GGUF Export and Deployment
Phi-4 Mini converts to GGUF and runs on llama.cpp identically to other model families. The deployment process:
- Fine-tune with LoRA
- Merge adapter into base weights
- Convert to GGUF
- Quantize to Q4_K_M (~2.2GB)
- Deploy via llama.cpp on iOS (Metal) and Android (Vulkan)
Platforms like Ertas support Phi-4 Mini as a base model option. The fine-tuning and GGUF export pipeline works the same as Llama or Gemma.
Performance on Mobile Devices
Phi-4 Mini 3.8B (Q4_K_M, ~2.2GB)
| Device | Tokens/sec | Memory |
|---|---|---|
| iPhone 16 Pro (A18 Pro) | 18-24 | ~2.8GB |
| iPhone 15 Pro (A17 Pro) | 16-22 | ~2.8GB |
| Galaxy S25 (SD 8 Elite, Vulkan) | 20-26 | ~2.8GB |
| Galaxy S24 (SD 8 Gen 3, Vulkan) | 18-24 | ~2.8GB |
| Pixel 9 Pro (Tensor G4) | 15-20 | ~2.8GB |
At 3.8B parameters, Phi-4 Mini is slightly slower and uses slightly more memory than a 3B model. The difference is small (1-3 tok/s, ~600MB more RAM). On 8GB+ flagship devices, this is comfortable. On 6GB devices, memory pressure is tighter than with a 3B model.

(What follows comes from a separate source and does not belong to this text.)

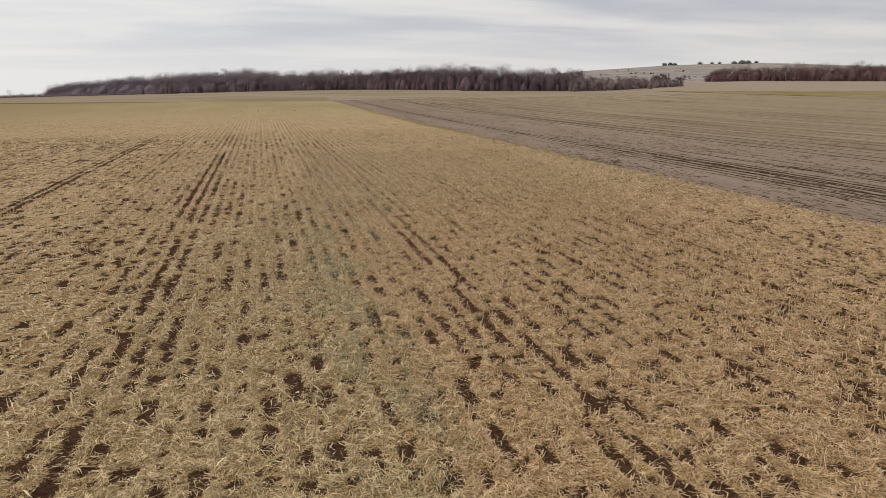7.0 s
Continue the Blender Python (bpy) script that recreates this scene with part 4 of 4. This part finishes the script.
# ---------------------------------------------------------------- the parked vehicle
def profile_body(points, half, inset=0.0):
    """A closed side profile (y, z) given width, its upper edge drawn in."""
    bm = bmesh.new()
    rings = []
    for sx in (-1, 1):
        rings.append([bm.verts.new((sx * (half - inset * (z > 1.1)), y, z)) for y, z in points])
    n = len(points)
    bm.faces.new(rings[0])
    bm.faces.new(rings[1][::-1])
    for i in range(n):
        j = (i + 1) % n
        bm.faces.new((rings[0][j], rings[0][i], rings[1][i], rings[1][j]))
    bmesh.ops.bevel(bm, geom=list(bm.edges), offset=0.05, segments=2, affect="EDGES")
    return bm


def parked_van(x, y, turn):
    ob = empty("parked_suv", x, y, ground_z(x, y), turn, label="white sport utility vehicle parked at the field's end", category="car")
    part("body", profile_body([(-2.6, 0.45), (2.6, 0.45), (2.65, 0.95), (1.55, 1.12), (-2.55, 1.15), (-2.65, 0.8)], 0.98), MAT_WHITE, ob)
    part("cabin", profile_body([(1.5, 1.05), (0.75, 1.82), (-2.2, 1.88), (-2.5, 1.05)], 0.93, 0.14), MAT_WHITE, ob)
    for sx in (-1, 1):
        for y0, y1 in ((-0.1, 0.75), (-1.15, -0.2), (-2.1, -1.25)):
            part("side_window", box(bmesh.new(), sx * 0.84 - 0.03, y0, 1.22, sx * 0.84 + 0.03, y1, 1.70, 0.02), MAT_PANE, ob, "dark side window")
        part("headlight", box(bmesh.new(), sx * 0.72 - 0.16, 2.58, 0.78, sx * 0.72 + 0.16, 2.68, 0.92, 0.02), MAT_RIM, ob)
        part("tail_light", box(bmesh.new(), sx * 0.86 - 0.08, -2.68, 0.75, sx * 0.86 + 0.08, -2.58, 1.1, 0.02), MAT_LAMP, ob, "red tail light")
        for wy in (-1.65, 1.65):
            bm = bmesh.new()
            bmesh.ops.create_cone(bm, cap_ends=True, segments=24, radius1=0.38, radius2=0.38, depth=0.26, matrix=pose(sx * 0.88, wy, 0.38, 0, 90, 0))
            wheel = part("wheel", bm, MAT_TYRE, ob, "black tyre")
            bm = bmesh.new()
            bmesh.ops.create_cone(bm, cap_ends=True, segments=18, radius1=0.22, radius2=0.2, depth=0.05, matrix=pose(sx * 1.02, wy, 0.38, 0, 90, 0))
            part("rim", bm, MAT_RIM, wheel, "grey steel rim")
    part("windscreen", box(bmesh.new(), -0.72, 1.02, 1.2, 0.72, 1.12, 1.68, 0.02), MAT_PANE, ob, "dark windscreen")
    part("rear_window", box(bmesh.new(), -0.65, -2.46, 1.25, 0.65, -2.38, 1.68, 0.02), MAT_PANE, ob, "dark rear window")
    return ob


parked_van(-150, 474, 38)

Minimum practical device: 8GB RAM for comfortable operation. 6GB is possible but leaves less headroom for the OS and other apps.
The Practical Decision
Choose Phi-4 Mini when:
- Your task requires strong reasoning (math, logic, structured analysis)
- You need highly reliable structured output (JSON, formatted data)
- MIT licensing is important to your business
- Your target devices are 8GB+ flagships
Choose Llama 3.2 instead when:
- You need both 1B and 3B tiers for broad device coverage
- Your task is conversational chat
- Natural language generation quality matters more than reasoning precision
Choose Gemma 3 instead when:
- You want the Google ecosystem tooling
- You need the 4B model for slightly stronger performance
- Multilingual support is a priority
The model selection matters less than fine-tuning quality. A well-fine-tuned Phi-4 Mini on your domain data will outperform a poorly fine-tuned Llama on the same task, and vice versa.